In connection with the Merger, as of the Effective Time, the members of the Company's Board of Directors immediately prior to the Effective Time resigned as directors of the Company. On May 30, 2014, Philip A. Canfield, Mark M. Anderson, Lawrence C. Fey and Stephen P. Master were elected as new directors of the Company immediately following the Effective Time.

The information set forth under Item 2.01 of this Current Report on Form 8-K is incorporated into this Item 5.02 by reference.



Item 5.03 Amendments to Articles of Incorporation or Bylaws; Change in Fiscal Year.

Pursuant to the Merger Agreement, on the Closing Date, the Bylaws of the Company were amended and restated in their entirety (the "Amended and Restated Bylaws"). A copy of the Amended and Restated Bylaws is attached to this Current Report on Form 8-K as Exhibit 3.1.



Item 9.01 Financial Statements and Exhibits.

(d) Exhibits

Exhibit
Number                                    Description

2.1          Agreement and Plan of Merger dated as of April 6, 2014, by and among
             Vocus, Inc., GTCR Valor Companies, Inc. and GTCR Valor Merger Sub,
             Inc. (filed as Exhibit 2.1 to our Current Report on Form 8-K filed on
             April 7, 2014 (File No. 001-35926), and incorporated herein by
             reference).

3.1          Amended and Restated Bylaws of Vocus, Inc.

4.1          Rights Agreement dated as of May 13, 2013, by and between Vocus, Inc.
             and American Stock Transfer & Trust Company, LLC, as Rights Agent
             (filed as Exhibit 4.1 to our Current Report on Form 8-K filed on May
             13, 2013 (File No. 001-35926), and incorporated herein by reference).

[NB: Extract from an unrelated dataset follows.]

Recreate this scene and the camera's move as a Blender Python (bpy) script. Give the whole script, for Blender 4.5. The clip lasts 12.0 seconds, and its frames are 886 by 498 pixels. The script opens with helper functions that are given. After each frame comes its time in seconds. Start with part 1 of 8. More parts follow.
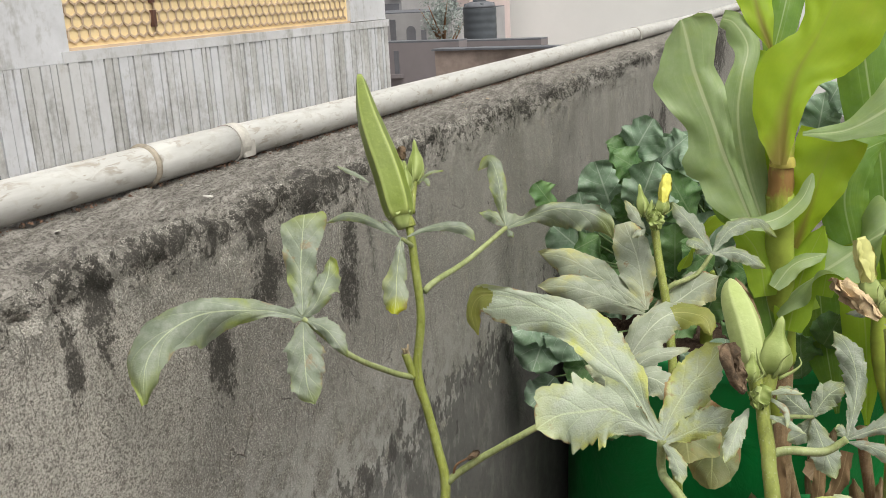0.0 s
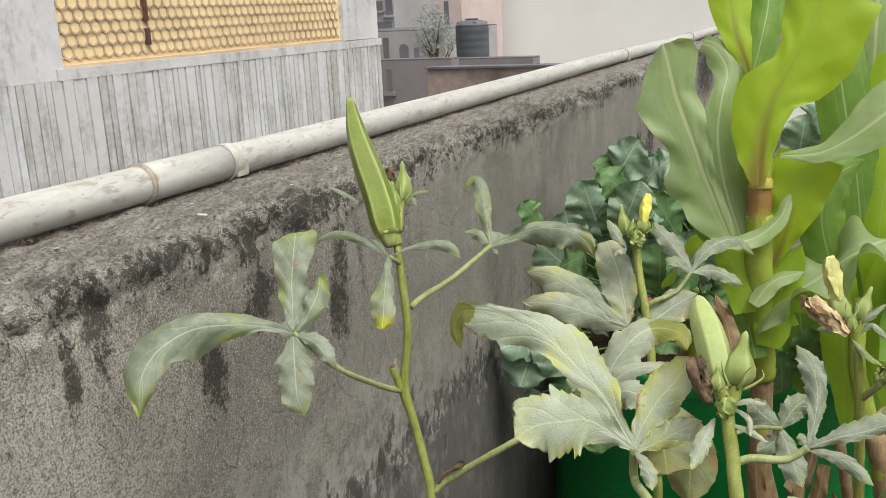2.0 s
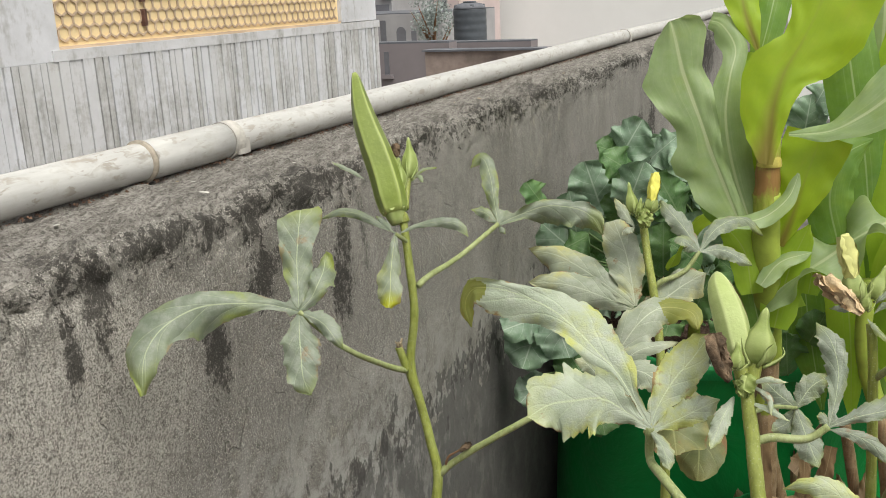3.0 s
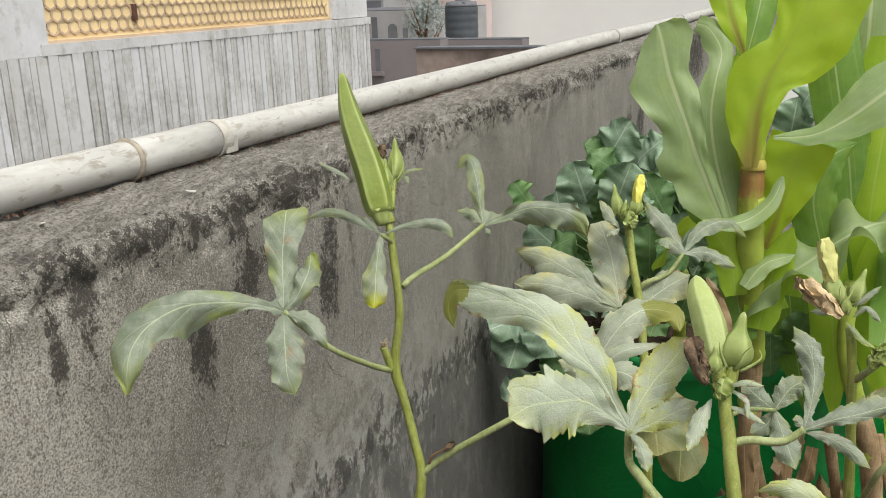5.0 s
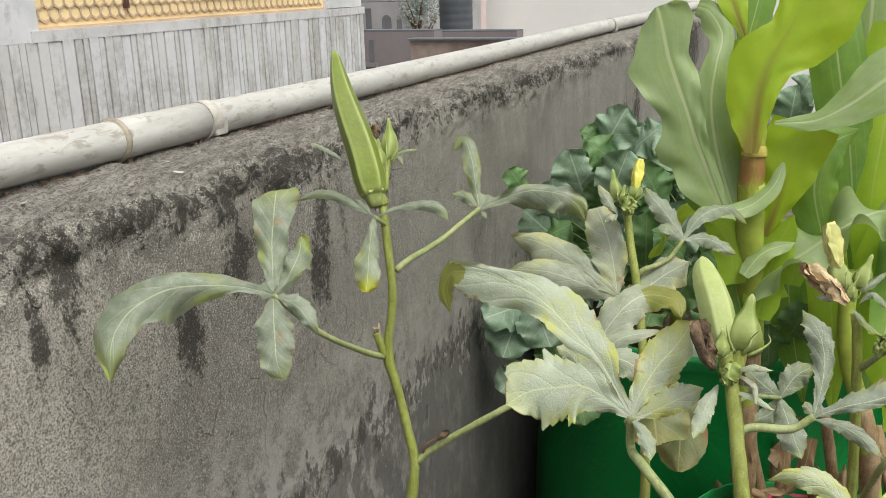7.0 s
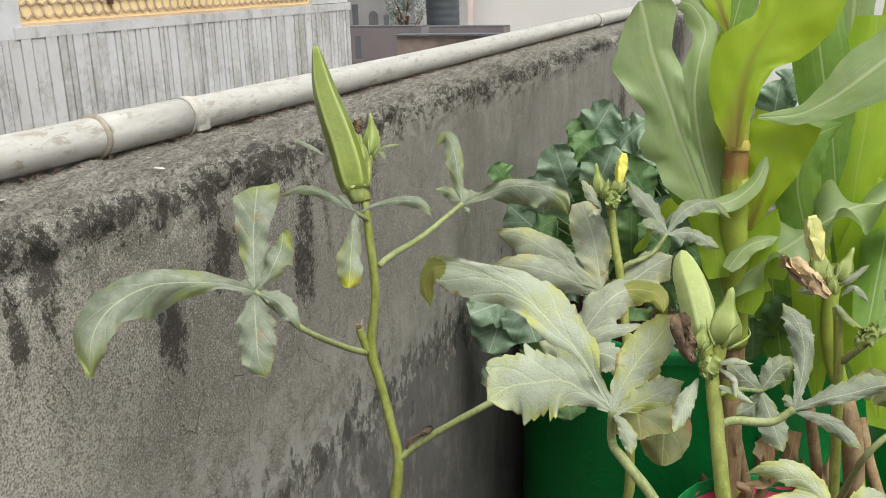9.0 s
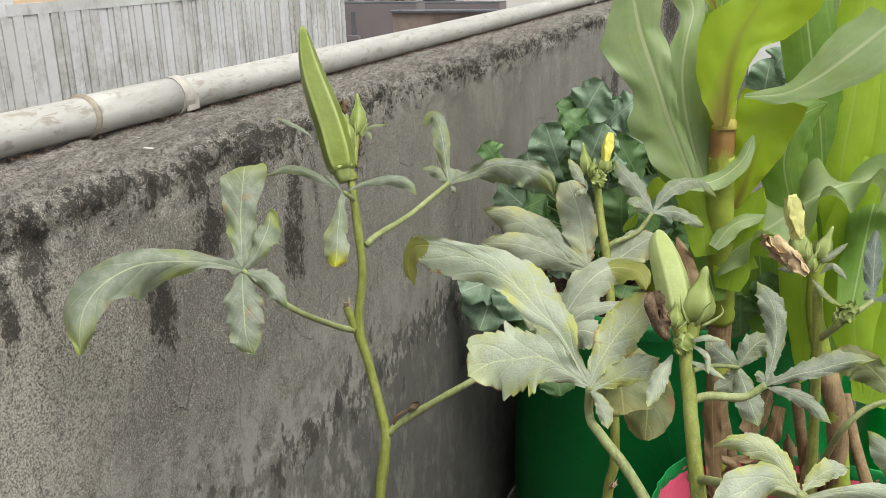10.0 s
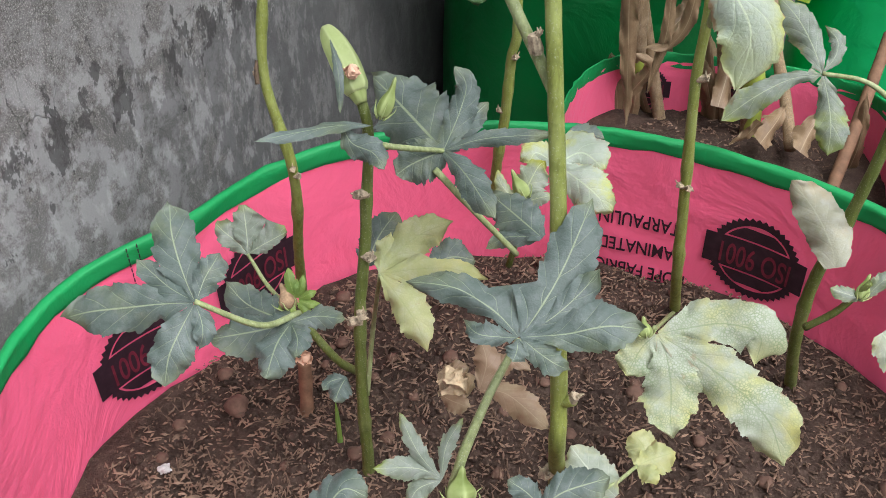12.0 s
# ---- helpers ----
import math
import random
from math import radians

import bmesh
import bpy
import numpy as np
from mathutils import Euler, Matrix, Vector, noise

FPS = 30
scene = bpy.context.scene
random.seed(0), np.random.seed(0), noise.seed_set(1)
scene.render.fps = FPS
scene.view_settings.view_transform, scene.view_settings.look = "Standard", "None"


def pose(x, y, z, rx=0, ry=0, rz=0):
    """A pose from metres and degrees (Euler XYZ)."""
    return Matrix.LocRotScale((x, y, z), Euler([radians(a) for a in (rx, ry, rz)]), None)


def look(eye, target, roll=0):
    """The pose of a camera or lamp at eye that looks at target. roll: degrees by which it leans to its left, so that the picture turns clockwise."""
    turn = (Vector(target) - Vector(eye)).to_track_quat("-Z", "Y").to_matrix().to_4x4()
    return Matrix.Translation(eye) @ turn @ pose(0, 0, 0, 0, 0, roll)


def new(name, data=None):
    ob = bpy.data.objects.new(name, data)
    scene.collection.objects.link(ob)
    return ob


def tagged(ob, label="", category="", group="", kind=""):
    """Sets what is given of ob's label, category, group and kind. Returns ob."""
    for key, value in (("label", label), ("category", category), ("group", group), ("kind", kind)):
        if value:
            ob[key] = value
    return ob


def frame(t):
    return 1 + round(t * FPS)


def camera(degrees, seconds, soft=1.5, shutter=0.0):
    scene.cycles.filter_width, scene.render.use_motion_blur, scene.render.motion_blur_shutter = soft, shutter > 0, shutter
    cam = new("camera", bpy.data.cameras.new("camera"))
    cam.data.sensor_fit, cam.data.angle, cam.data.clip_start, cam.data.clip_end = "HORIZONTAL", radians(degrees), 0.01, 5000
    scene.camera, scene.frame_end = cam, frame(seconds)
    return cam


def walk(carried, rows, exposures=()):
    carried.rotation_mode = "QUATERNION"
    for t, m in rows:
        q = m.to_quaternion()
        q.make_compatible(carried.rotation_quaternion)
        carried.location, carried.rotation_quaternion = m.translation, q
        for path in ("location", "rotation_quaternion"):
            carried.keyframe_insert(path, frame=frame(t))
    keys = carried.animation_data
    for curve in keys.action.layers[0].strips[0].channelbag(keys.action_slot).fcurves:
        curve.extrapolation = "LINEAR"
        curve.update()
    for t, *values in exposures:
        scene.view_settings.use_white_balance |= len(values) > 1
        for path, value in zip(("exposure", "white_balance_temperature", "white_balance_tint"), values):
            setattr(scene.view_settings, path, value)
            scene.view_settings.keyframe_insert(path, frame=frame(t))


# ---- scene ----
cam = camera(51.6, 12.0, soft=0.5)
EXPOSURES = [(0, 0.59, 6850, 6), (9.5, 0.58, 6800, 5), (10.5, 0.60, 6750, 5), (11.2, 0.74, 6250, 9), (12, 0.82, 6000, 13)]
PATH = [
    (0, (0.038, 0.172, 1.304), (-0.782, 1.915, 0.765), -3.0),
    (0.5, (0.044, 0.16, 1.309), (-0.772, 1.908, 0.781), -2.9),
    (1, (0.049, 0.153, 1.317), (-0.765, 1.906, 0.804), -2.9),
    (1.5, (0.058, 0.142, 1.318), (-0.752, 1.901, 0.817), -2.8),
    (2, (0.057, 0.146, 1.313), (-0.75, 1.905, 0.809), -2.7),
    (2.5, (0.045, 0.151, 1.305), (-0.76, 1.906, 0.781), -2.7),
    (4.5, (0.039, 0.157, 1.302), (-0.741, 1.914, 0.751), -2.1),
    (5, (0.048, 0.152, 1.308), (-0.73, 1.912, 0.764), -2.0),
    (5.5, (0.041, 0.159, 1.3), (-0.735, 1.92, 0.758), -1.8),
    (6, (0.048, 0.156, 1.303), (-0.728, 1.917, 0.759), -1.7),
    (6.5, (0.04, 0.164, 1.296), (-0.731, 1.926, 0.746), -1.6),
    (7, (0.037, 0.172, 1.292), (-0.726, 1.934, 0.732), -1.6),
    (7.5, (0.042, 0.175, 1.29), (-0.711, 1.939, 0.722), -1.7),
    (9.5, (0.041, 0.176, 1.291), (-0.694, 1.946, 0.721), -1.6),
    (10, (0.055, 0.17, 1.295), (-0.672, 1.928, 0.679), -1.7),
    (10.5, (0.078, 0.165, 1.28), (-0.628, 1.891, 0.557), -1.8),
    (11, (0.107, 0.164, 1.237), (-0.555, 1.837, 0.363), -1.7),
    (11.5, (0.111, 0.167, 1.208), (-0.491, 1.762, 0.163), -1.5),
    (12, (0.124, 0.179, 1.161), (-0.419, 1.66, -0.068), -1.5),
]
walk(cam, [(t, look(eye, target, roll)) for t, eye, target, roll in PATH], EXPOSURES)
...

4.2          First Amendment to Rights Agreement dated as of April 6, 2014, by and
             between Vocus, Inc. and American Stock Transfer & Trust Company, LLC,
             as Rights Agent (filed as Exhibit 4.1 to our Current Report on Form
             8-K filed on April 7, 2014 (File No. 001-35926), and incorporated
             herein by reference).

99.1         Joint press release issued by Vocus, Inc., GTCR Valor Companies, Inc.
             and GTCR Valor Merger Sub, Inc. dated May 30, 2014.